● **Stated problem**
Output each line exactly as it appears, skipping any embedded picture.
━━━━━ Available records
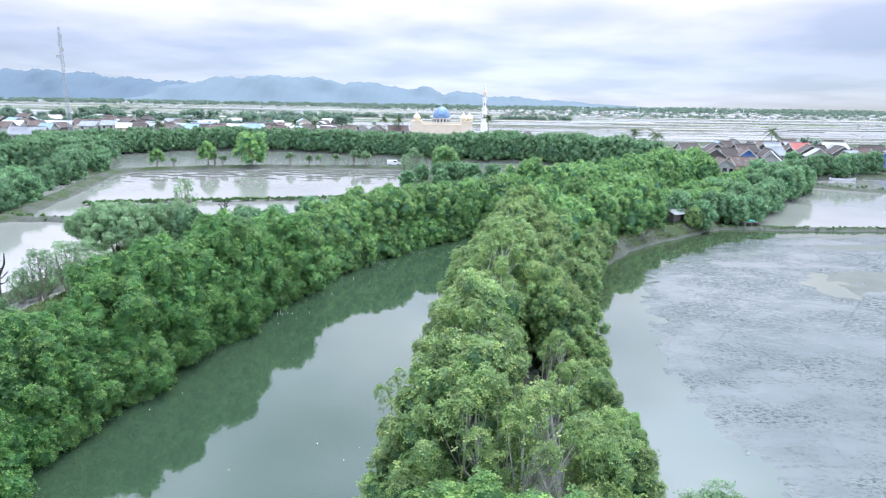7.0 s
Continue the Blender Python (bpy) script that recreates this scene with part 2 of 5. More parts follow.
def water_material(name, deep, silt, ior=1.45, ripple=0.05, rough=0.02):
    """Murky water: silt in the body, a mirror on top that grows towards grazing view."""
    m, nodes, links, out = shader(name)
    nodes.remove(out)
    body = nodes.new("ShaderNodeBsdfDiffuse")
    links.new(ramp(nodes, links, noise_of(nodes, links, 0.05, 3), [(0.3, deep), (0.7, silt)]), body.inputs[0])
    gloss = nodes.new("ShaderNodeBsdfGlossy")
    gloss.inputs["Roughness"].default_value = rough
    fres = nodes.new("ShaderNodeFresnel")
    fres.inputs["IOR"].default_value = ior
    b = nodes.new("ShaderNodeBump")
    b.inputs["Strength"].default_value, b.inputs["Distance"].default_value = ripple, 0.06
    links.new(noise_of(nodes, links, 1.6, 3, 0.5, (1.0, 0.6, 1.0)), b.inputs["Height"])
    links.new(b.outputs[0], gloss.inputs["Normal"])
    mix = nodes.new("ShaderNodeMixShader")
    links.new(fres.outputs[0], mix.inputs[0])
    links.new(body.outputs[0], mix.inputs[1])
    links.new(gloss.outputs[0], mix.inputs[2])
    links.new(mix.outputs[0], nodes["Material Output"].inputs[0])
    return m


GROUND = ground_material()
RIVER = water_material("river_water", (0.033, 0.064, 0.036), (0.043, 0.076, 0.043), ior=2.1, ripple=0.03, rough=0.035)
POND = water_material("pond_water", (0.044, 0.072, 0.036), (0.056, 0.085, 0.046), ior=2.8, ripple=0.03)
PADDY = water_material("paddy_water", (0.265, 0.258, 0.248), (0.35, 0.335, 0.325), ior=1.18, ripple=0.6, rough=0.2)
POND_WEST = water_material("shallow_pond_water", (0.24, 0.245, 0.225), (0.29, 0.295, 0.275), ior=3.6, ripple=0.1, rough=0.04)
POND_WIND = water_material("wind_ruffled_pond_water", (0.15, 0.168, 0.145), (0.19, 0.208, 0.185), ior=3.0, ripple=0.6, rough=0.16)
# trees on the plain: distance haze is put into these pale bluish leaf colours
WOOD_LEAF = foliage("hazed_far_leaf", [(0.0, (0.12, 0.20, 0.14)), (1.0, (0.20, 0.29, 0.19))])
WOOD_IN = foliage("hazed_far_inner", [(0.0, (0.10, 0.165, 0.15)), (1.0, (0.14, 0.21, 0.18))])
BUND = surface("grassy_bund", (0.045, 0.065, 0.035), (0.12, 0.13, 0.08), 0.05, 0.6, 0.95, 0)
CREAM = surface("cream_render", (0.66, 0.56, 0.43), (0.74, 0.65, 0.52), 0.4, 5, 0.8, 0.05)
WHITEWALL = surface("white_render", (0.42, 0.42, 0.41), (0.62, 0.62, 0.60), 0.5, 6, 0.8, 0.05, vary=0.15)
STEEL = surface("galvanised_steel", (0.36, 0.39, 0.42), (0.48, 0.51, 0.54), 1.0, 6, 0.5, 0.05, metal=0.3)
# flat near-black panels stand in for the unlit inside of openings
DARK = surface("opening_shade", (0.015, 0.016, 0.018), (0.035, 0.036, 0.038), 1.0, 6, 0.6, 0)
PLANK = surface("weathered_plank", (0.08, 0.072, 0.062), (0.19, 0.175, 0.155), 1.2, 9, 0.85, 0.3, vary=0.2, stretch=(1, 1, 6))
YELLOWWALL = surface("yellow_painted_wall", (0.52, 0.45, 0.20), (0.66, 0.58, 0.30), 0.7, 6, 0.8, 0.1)
BLUEWALL = surface("blue_painted_wall", (0.05, 0.14, 0.42), (0.12, 0.24, 0.58), 0.7, 6, 0.7, 0.1)
RUST = surface("rusted_corrugated_iron", (0.055, 0.038, 0.033), (0.13, 0.092, 0.08), 0.5, 4, 0.75, 0.3, metal=0.1, vary=0.25, wear=(0.17, 0.155, 0.15))
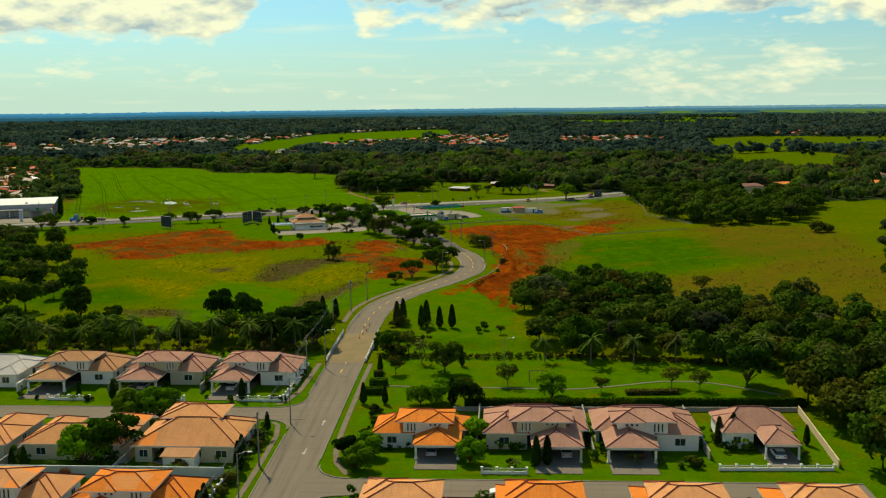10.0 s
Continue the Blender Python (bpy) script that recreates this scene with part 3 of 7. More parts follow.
━━━━━━━━━━
● **Final answer**
7.0 s
Continue the Blender Python (bpy) script that recreates this scene with part 2 of 5. More parts follow.
def water_material(name, deep, silt, ior=1.45, ripple=0.05, rough=0.02):
    """Murky water: silt in the body, a mirror on top that grows towards grazing view."""
    m, nodes, links, out = shader(name)
    nodes.remove(out)
    body = nodes.new("ShaderNodeBsdfDiffuse")
    links.new(ramp(nodes, links, noise_of(nodes, links, 0.05, 3), [(0.3, deep), (0.7, silt)]), body.inputs[0])
    gloss = nodes.new("ShaderNodeBsdfGlossy")
    gloss.inputs["Roughness"].default_value = rough
    fres = nodes.new("ShaderNodeFresnel")
    fres.inputs["IOR"].default_value = ior
    b = nodes.new("ShaderNodeBump")
    b.inputs["Strength"].default_value, b.inputs["Distance"].default_value = ripple, 0.06
    links.new(noise_of(nodes, links, 1.6, 3, 0.5, (1.0, 0.6, 1.0)), b.inputs["Height"])
    links.new(b.outputs[0], gloss.inputs["Normal"])
    mix = nodes.new("ShaderNodeMixShader")
    links.new(fres.outputs[0], mix.inputs[0])
    links.new(body.outputs[0], mix.inputs[1])
    links.new(gloss.outputs[0], mix.inputs[2])
    links.new(mix.outputs[0], nodes["Material Output"].inputs[0])
    return m


GROUND = ground_material()
RIVER = water_material("river_water", (0.033, 0.064, 0.036), (0.043, 0.076, 0.043), ior=2.1, ripple=0.03, rough=0.035)
POND = water_material("pond_water", (0.044, 0.072, 0.036), (0.056, 0.085, 0.046), ior=2.8, ripple=0.03)
PADDY = water_material("paddy_water", (0.265, 0.258, 0.248), (0.35, 0.335, 0.325), ior=1.18, ripple=0.6, rough=0.2)
POND_WEST = water_material("shallow_pond_water", (0.24, 0.245, 0.225), (0.29, 0.295, 0.275), ior=3.6, ripple=0.1, rough=0.04)
POND_WIND = water_material("wind_ruffled_pond_water", (0.15, 0.168, 0.145), (0.19, 0.208, 0.185), ior=3.0, ripple=0.6, rough=0.16)
# trees on the plain: distance haze is put into these pale bluish leaf colours
WOOD_LEAF = foliage("hazed_far_leaf", [(0.0, (0.12, 0.20, 0.14)), (1.0, (0.20, 0.29, 0.19))])
WOOD_IN = foliage("hazed_far_inner", [(0.0, (0.10, 0.165, 0.15)), (1.0, (0.14, 0.21, 0.18))])
BUND = surface("grassy_bund", (0.045, 0.065, 0.035), (0.12, 0.13, 0.08), 0.05, 0.6, 0.95, 0)
CREAM = surface("cream_render", (0.66, 0.56, 0.43), (0.74, 0.65, 0.52), 0.4, 5, 0.8, 0.05)
WHITEWALL = surface("white_render", (0.42, 0.42, 0.41), (0.62, 0.62, 0.60), 0.5, 6, 0.8, 0.05, vary=0.15)
STEEL = surface("galvanised_steel", (0.36, 0.39, 0.42), (0.48, 0.51, 0.54), 1.0, 6, 0.5, 0.05, metal=0.3)
# flat near-black panels stand in for the unlit inside of openings
DARK = surface("opening_shade", (0.015, 0.016, 0.018), (0.035, 0.036, 0.038), 1.0, 6, 0.6, 0)
PLANK = surface("weathered_plank", (0.08, 0.072, 0.062), (0.19, 0.175, 0.155), 1.2, 9, 0.85, 0.3, vary=0.2, stretch=(1, 1, 6))
YELLOWWALL = surface("yellow_painted_wall", (0.52, 0.45, 0.20), (0.66, 0.58, 0.30), 0.7, 6, 0.8, 0.1)
BLUEWALL = surface("blue_painted_wall", (0.05, 0.14, 0.42), (0.12, 0.24, 0.58), 0.7, 6, 0.7, 0.1)
RUST = surface("rusted_corrugated_iron", (0.055, 0.038, 0.033), (0.13, 0.092, 0.08), 0.5, 4, 0.75, 0.3, metal=0.1, vary=0.25, wear=(0.17, 0.155, 0.15))
10.0 s
Continue the Blender Python (bpy) script that recreates this scene with part 3 of 7. More parts follow.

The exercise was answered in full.